The suave and controversial Telecommunications Minister, Pramod Mahajan, who reeks of power and an expensive lifestyle emerged the poorest of the lot; he declared a pathetic monthly income of Rs 5,000, which almost prompted people to send him a donation to make ends meet.

While the middle class is bled dry to meet various the expenditure of a bloated government machinery, every revenue collection agency is busy extorting money instead of ensuring compliance.

An 87-year-old investor friend who has been paying his taxes most meticulously all his life says that his Income Tax officer brazenly told him: "I don't care if you have paid all your taxes, what about (a little something for) me?"

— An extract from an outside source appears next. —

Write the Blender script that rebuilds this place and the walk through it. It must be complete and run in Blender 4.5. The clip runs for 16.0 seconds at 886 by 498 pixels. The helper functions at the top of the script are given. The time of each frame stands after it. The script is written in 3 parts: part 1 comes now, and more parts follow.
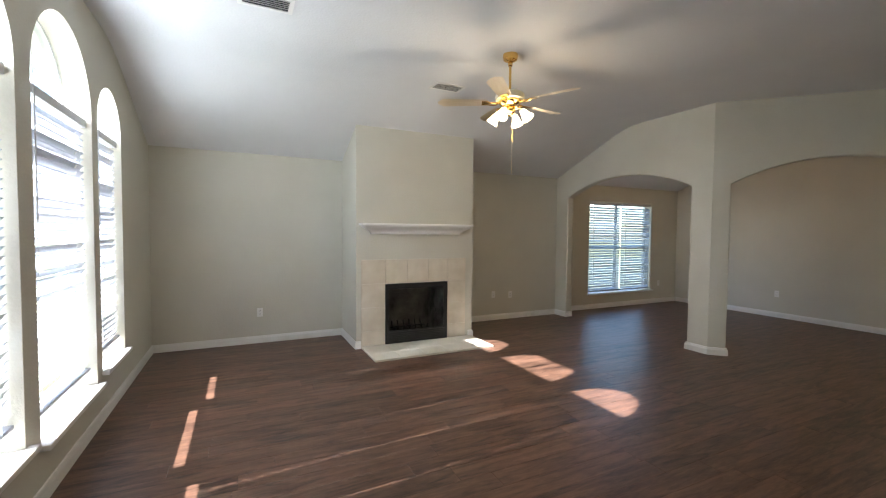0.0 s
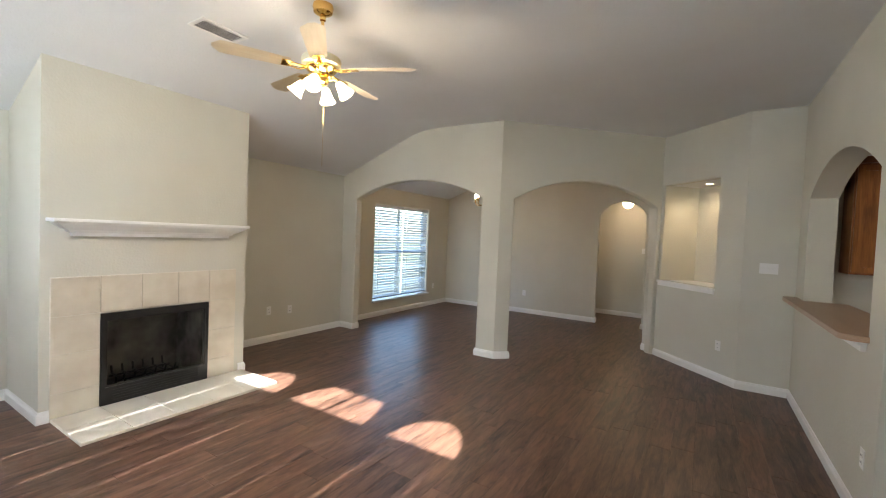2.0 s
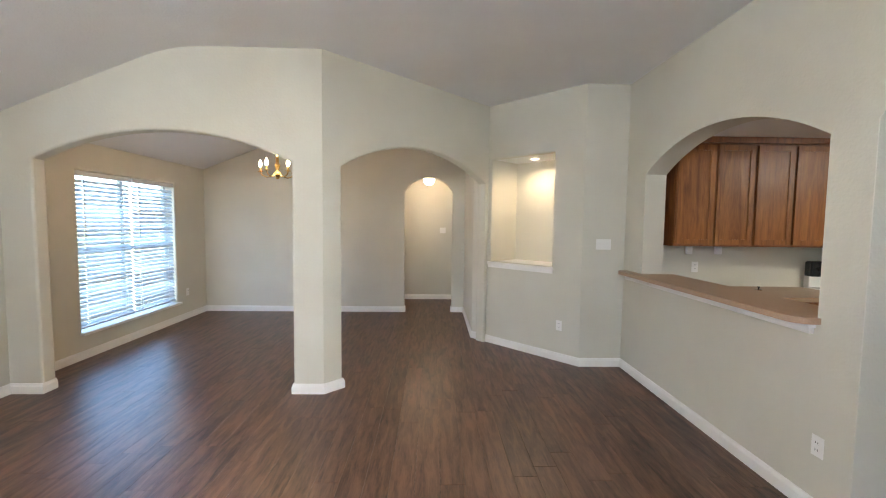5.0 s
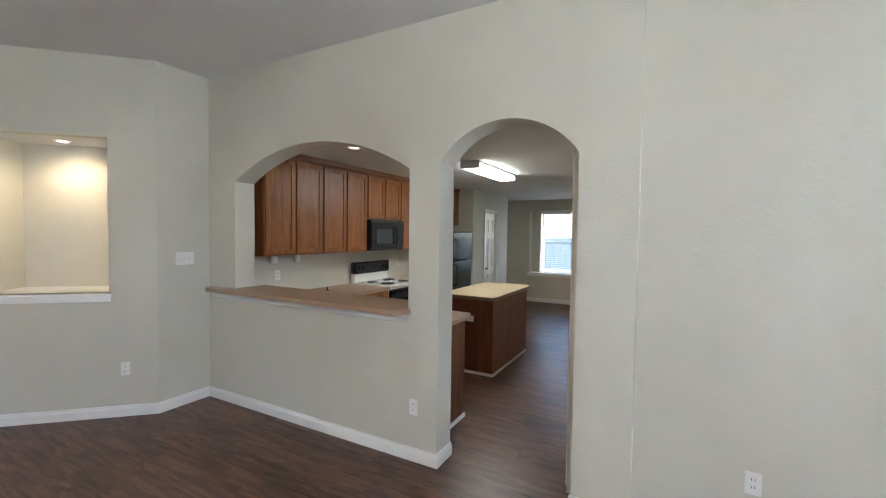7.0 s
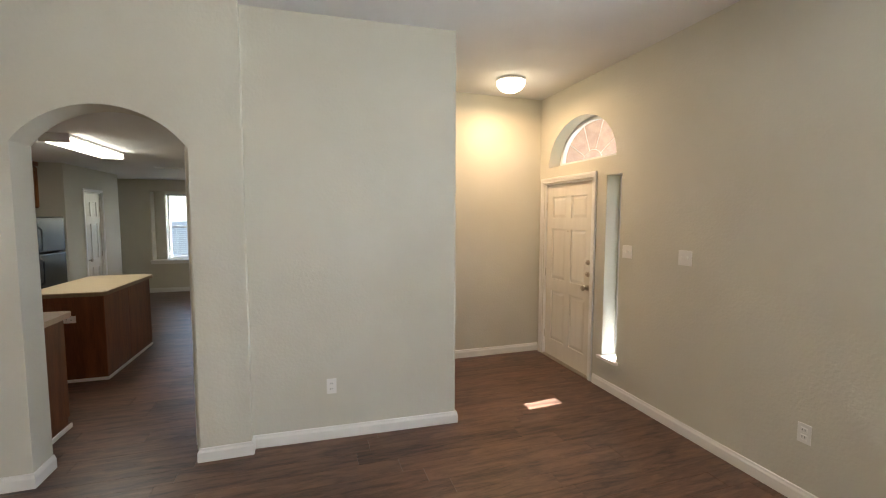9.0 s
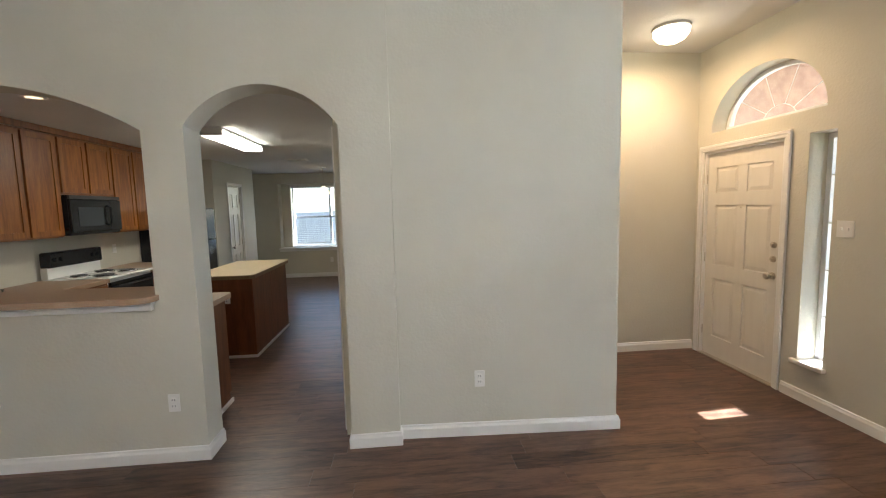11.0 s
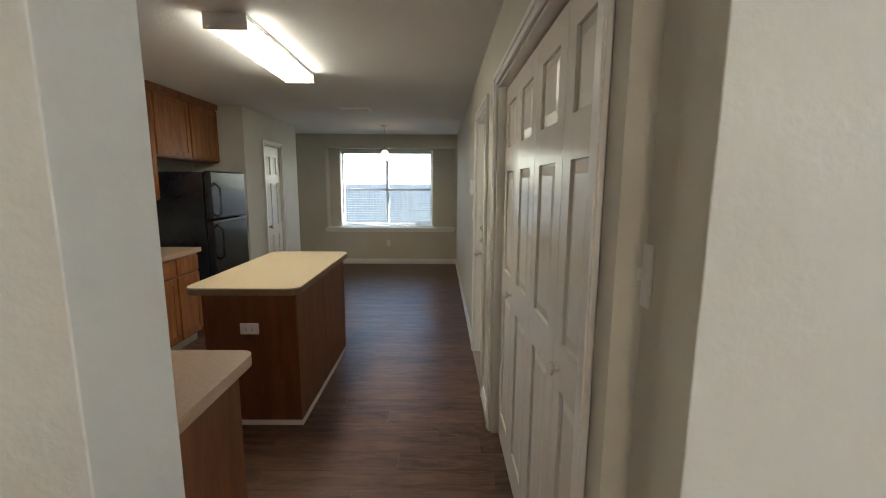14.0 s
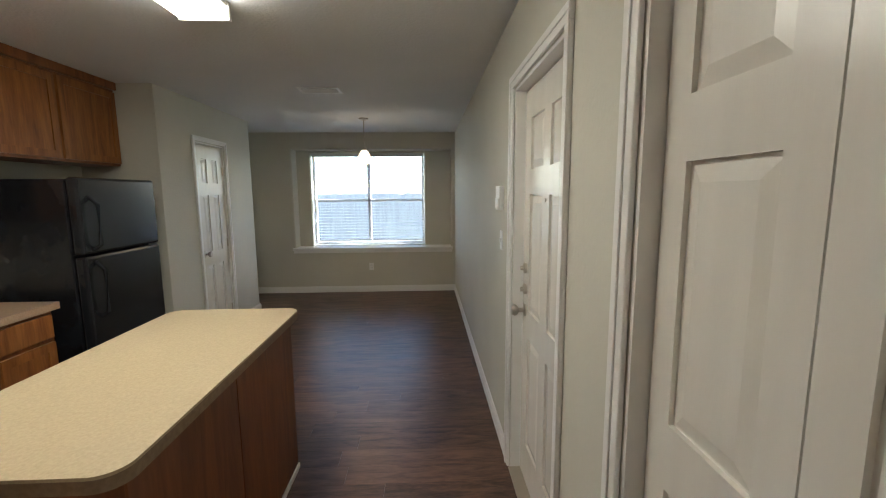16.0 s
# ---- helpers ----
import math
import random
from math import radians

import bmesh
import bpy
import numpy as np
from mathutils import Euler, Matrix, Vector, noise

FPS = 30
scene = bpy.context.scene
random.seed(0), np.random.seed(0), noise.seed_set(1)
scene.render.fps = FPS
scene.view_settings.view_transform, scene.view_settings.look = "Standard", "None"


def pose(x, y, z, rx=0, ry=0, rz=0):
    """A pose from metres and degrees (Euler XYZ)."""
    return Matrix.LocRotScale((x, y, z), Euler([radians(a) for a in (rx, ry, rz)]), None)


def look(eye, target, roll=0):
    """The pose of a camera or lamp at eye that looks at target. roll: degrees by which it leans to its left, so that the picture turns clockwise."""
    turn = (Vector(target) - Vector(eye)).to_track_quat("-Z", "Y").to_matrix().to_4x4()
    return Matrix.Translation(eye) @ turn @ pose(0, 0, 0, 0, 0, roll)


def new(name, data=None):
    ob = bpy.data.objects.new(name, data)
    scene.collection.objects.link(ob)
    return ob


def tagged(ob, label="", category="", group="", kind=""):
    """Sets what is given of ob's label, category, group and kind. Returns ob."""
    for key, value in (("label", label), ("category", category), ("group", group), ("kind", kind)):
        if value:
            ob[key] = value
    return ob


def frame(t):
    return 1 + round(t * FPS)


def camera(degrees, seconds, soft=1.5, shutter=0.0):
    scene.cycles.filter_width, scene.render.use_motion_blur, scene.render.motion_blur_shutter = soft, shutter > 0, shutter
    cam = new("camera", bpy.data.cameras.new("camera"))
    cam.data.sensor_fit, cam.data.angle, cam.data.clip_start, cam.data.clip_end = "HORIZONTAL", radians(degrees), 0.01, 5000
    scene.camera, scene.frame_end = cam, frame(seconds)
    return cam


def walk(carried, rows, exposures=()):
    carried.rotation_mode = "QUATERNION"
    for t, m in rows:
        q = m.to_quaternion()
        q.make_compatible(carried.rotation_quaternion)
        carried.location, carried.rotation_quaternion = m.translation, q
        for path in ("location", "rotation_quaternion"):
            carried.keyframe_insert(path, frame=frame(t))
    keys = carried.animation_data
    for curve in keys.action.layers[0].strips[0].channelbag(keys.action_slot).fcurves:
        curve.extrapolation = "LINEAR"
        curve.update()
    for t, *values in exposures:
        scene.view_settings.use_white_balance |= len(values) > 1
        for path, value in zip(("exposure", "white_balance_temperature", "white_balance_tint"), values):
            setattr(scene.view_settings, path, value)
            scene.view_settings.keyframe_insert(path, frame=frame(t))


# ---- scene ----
cam = camera(93.4, 16.0, 1.1)
PATH = [
    (0, (-0.067, -0.545, 1.468), (0.802, 1.255, 1.388), 0.5),
    (0.5, (-0.062, -0.347, 1.519), (1.044, 1.316, 1.429), 1.8),
    (1, (-0.025, -0.125, 1.547), (1.292, 1.377, 1.46), 2.0),
    (1.5, (0.127, 0.13, 1.547), (1.617, 1.462, 1.476), 1.3),
    (2, (0.167, 0.379, 1.563), (1.863, 1.438, 1.497), 2.4),
    (2.5, (0.262, 0.573, 1.584), (2.044, 1.479, 1.506), 1.8),
    (3, (0.476, 0.805, 1.593), (2.273, 1.68, 1.519), 0.5),
    (3.2, (0.549, 0.917, 1.614), (2.366, 1.747, 1.519), 0.6),
    (5.3, (1.495, 1.666, 1.566), (3.477, 1.417, 1.464), 0.5),
    (5.5, (1.601, 1.665, 1.564), (3.563, 1.285, 1.481), 0.3),
    (6, (1.808, 1.666, 1.626), (3.643, 0.877, 1.523), -0.8),
    (6.5, (1.953, 1.816, 1.617), (3.351, 0.39, 1.507), 1.1),
    (7, (1.908, 2.008, 1.613), (2.861, 0.251, 1.538), 0.8),
    (7.5, (1.778, 2.03, 1.593), (2.339, 0.112, 1.514), -0.0),
    (8, (1.665, 2.264, 1.613), (1.609, 0.266, 1.532), 0.6),
    (8.2, (1.636, 2.369, 1.656), (1.374, 0.389, 1.54), 0.9),
    (10.3, (1.703, 2.695, 1.595), (0.993, 0.832, 1.436), -0.1),
    (10.5, (1.794, 2.554, 1.56), (1.276, 0.63, 1.388), -0.9),
    (11, (1.981, 2.209, 1.566), (1.804, 0.227, 1.368), -1.4),
    (11.5, (2.172, 1.922, 1.576), (2.032, -0.063, 1.375), 0.7),
    (12, (2.298, 1.576, 1.542), (2.289, -0.411, 1.318), -0.6),
    (12.5, (2.456, 1.22, 1.522), (2.498, -0.759, 1.234), -0.6),
    (13, (2.584, 0.871, 1.505), (2.622, -1.106, 1.203), -0.2),
    (13.5, (2.642, 0.454, 1.518), (2.74, -1.517, 1.198), -0.4),
    (14, (2.748, 0.121, 1.519), (2.733, -1.856, 1.215), 0.3),
    (14.5, (2.785, -0.257, 1.511), (2.757, -2.236, 1.219), -1.1),
    (15, (2.838, -0.635, 1.517), (2.794, -2.613, 1.218), -1.7),
    (15.5, (2.898, -0.975, 1.535), (2.764, -2.95, 1.248), 0.0),
    (16, (2.885, -1.387, 1.534), (2.804, -3.368, 1.267), -0.4),
]
EXPOSURES = [
    (0.0, 3.05, 5980, 10), (1.0, 3.38, 6020, 10), (2.5, 3.72, 6080, 10), (5.5, 4.3, 5700, 10), (7.0, 4.08, 5480, 10), (8.0, 3.82, 5850, 10),
    (10.5, 3.7, 6100, 10), (11.5, 3.78, 5650, 10), (12.5, 3.78, 5520, 10), (14.0, 3.85, 6050, 10), (14.5, 4.05, 6450, 10), (15.0, 4.2, 6450, 10), (16.0, 4.0, 5850, 10),
]
walk(cam, [(t, look(eye, target, roll)) for t, eye, target, roll in PATH], EXPOSURES)
from mathutils.geometry import tessellate_polygon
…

The investor in question has a portfolio in excess of Rs 50 crore (Rs 500 million), so it didn't matter if he paid his taxes, the tax assessment officer claims a divine right to a share of income just to clear the papers.

The investor pays up, but only because he is too old to go through the harassment, frequent summons and endless questions that a refusal would entail.

"I am just too old to go through it," he tells me and snorts with anger and contempt when I ask about the former finance minister's slogan about sammaan (respect) for the taxpayer.

It the same with every revenue collection agency. The Customs officials who humiliate and browbeat you at airports trying to shake you down for some money are the same guys who have allowed our vast seacoast to be a dumping ground for deadly RDX and every form of contraband and drugs.

It is an open secret that customs officers pay millions in bribes to secure the lucrative posting in the airport, cargo terminals or ports.

The sales tax, excise and property registration departments are all more eager to collect cash in their drawers than to collect for the government's coffers.

Often, they offer helpful advice on how to break the rules or regularise and cover up blatant illegality.

Is it any wonder then that everybody detests Kelkar's idea of taking away existing tax shelters with an unreliable and inadequate promise of reduction in tax rates?